What do you believe is the secret to success?
Being good to people. The only reason we've gotten this far with Wolf & Wilhelmine is because people have been really generous about helping us. Whenever I've asked anyone for help or advice, they've never said no. Be good to people and it comes back to you.

I would also say, be somebody that someone else wants in the room. You want people that work hard, and aren't assholes, and get it done.

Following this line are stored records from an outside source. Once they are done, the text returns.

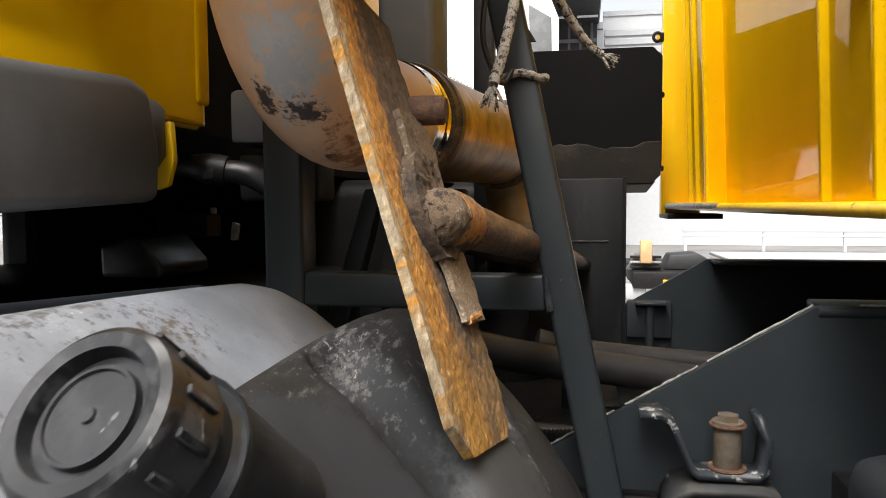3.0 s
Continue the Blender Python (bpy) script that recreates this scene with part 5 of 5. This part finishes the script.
# Added dark block, hides the bright background behind the column.
part("air_dryer", rough_up(box(-0.80, -0.24, 2.98, 3.12, 0.95, 1.70, 0.03, 3), 0.01, 9), M_DARK, truck, "black block added to close a bright gap behind the column")
bk = part("exhaust_hanger", prism([(-0.03, 0.0), (0.03, 0.0), (0.034, -0.045), (-0.026, -0.05)], -0.012, 0.012, "x", bevel=0.003), M_COLLAR, truck, "orange rusted exhaust hanger", m=Matrix.Translation((-0.335, 1.84, 1.632)))
part("hanger_hole", lathe([(0, 0.0006), (0.010, 0.0006), (0.012, 0)], 18), M_LABEL_B, bk, m=toward((-0.3225, 1.842, 1.607), (1, 0, 0)))

# silencer with its shield
sil = part("silencer_shield", prism([(-0.30, 1.70), (-0.30, 2.035), (-0.275, 2.062), (0.100, 2.062), (0.128, 2.035), (0.128, 1.70)], 3.24, 3.256, bevel=0.002, seg=1), M_SHIELD, truck, "black silencer heat shield with clipped corners")
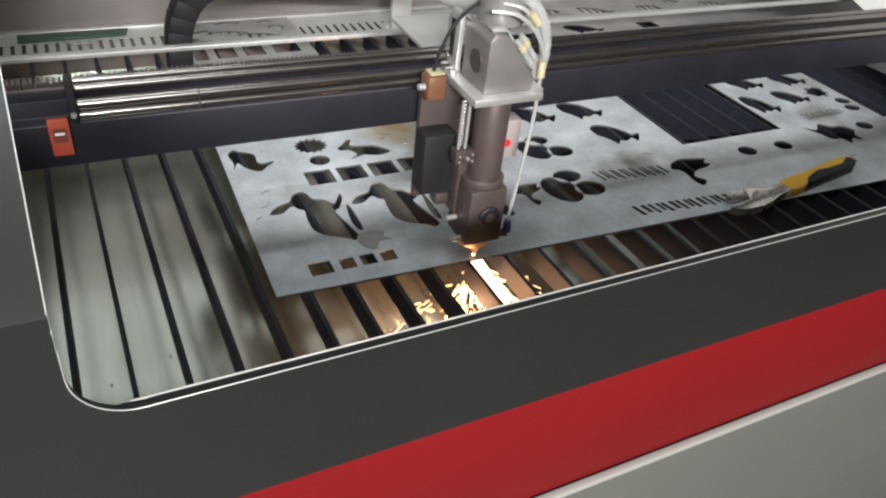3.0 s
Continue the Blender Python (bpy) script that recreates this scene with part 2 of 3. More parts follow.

Who do you turn to when the going gets tough?
My sister and I also have a “guru” type figure in my life named Luke. It's a really hard role to explain, he's not a life coach, he's not a career coach, guru is a weird word… rather he keeps me connected to my soul while I navigate my life. He reminds me that I'm much more powerful when I'm connected to a higher energy or a higher soul space. I talk to him about once a week and I don't think I could ever do what I do if I didn't have Luke in my life. He just keeps the soul up.

I'm also really lucky that I have a wide ranging group of people I can call on depending on my issue. Pele, Emma Cookson, Johnny Vulkan... and many more. I'm really lucky with that.

What are your favorite traits you are drawn to at work?
Kindness. Openness. Punctuality. Discipline, discipline is really big.

What's next?
In some ways I don't know, and that's okay. In other ways we've spent two years figuring out how to operationalize a company that sits in the balance between humanity and work. Our operationalization has been very iterative. After almost every project we do a post mortem, where about a month after the project is over we sit and evaluate the project on several different measures, we figure out where we made mistakes and then we build the fix into our next round of processes. It's taken us awhile. I think after about two years, I'm not saying we've got it down perfect but, we've figured it out pretty well. So can we use that operationalization learnings and apply it more broadly? That's something I'm rolling around in my head right now. I think the industry and the people that work in it could definitely use it.

 

As told to Caroline Hugall at Wolf & Wilhelmine in Dumbo, New York on Wednesday 25th of May 2016.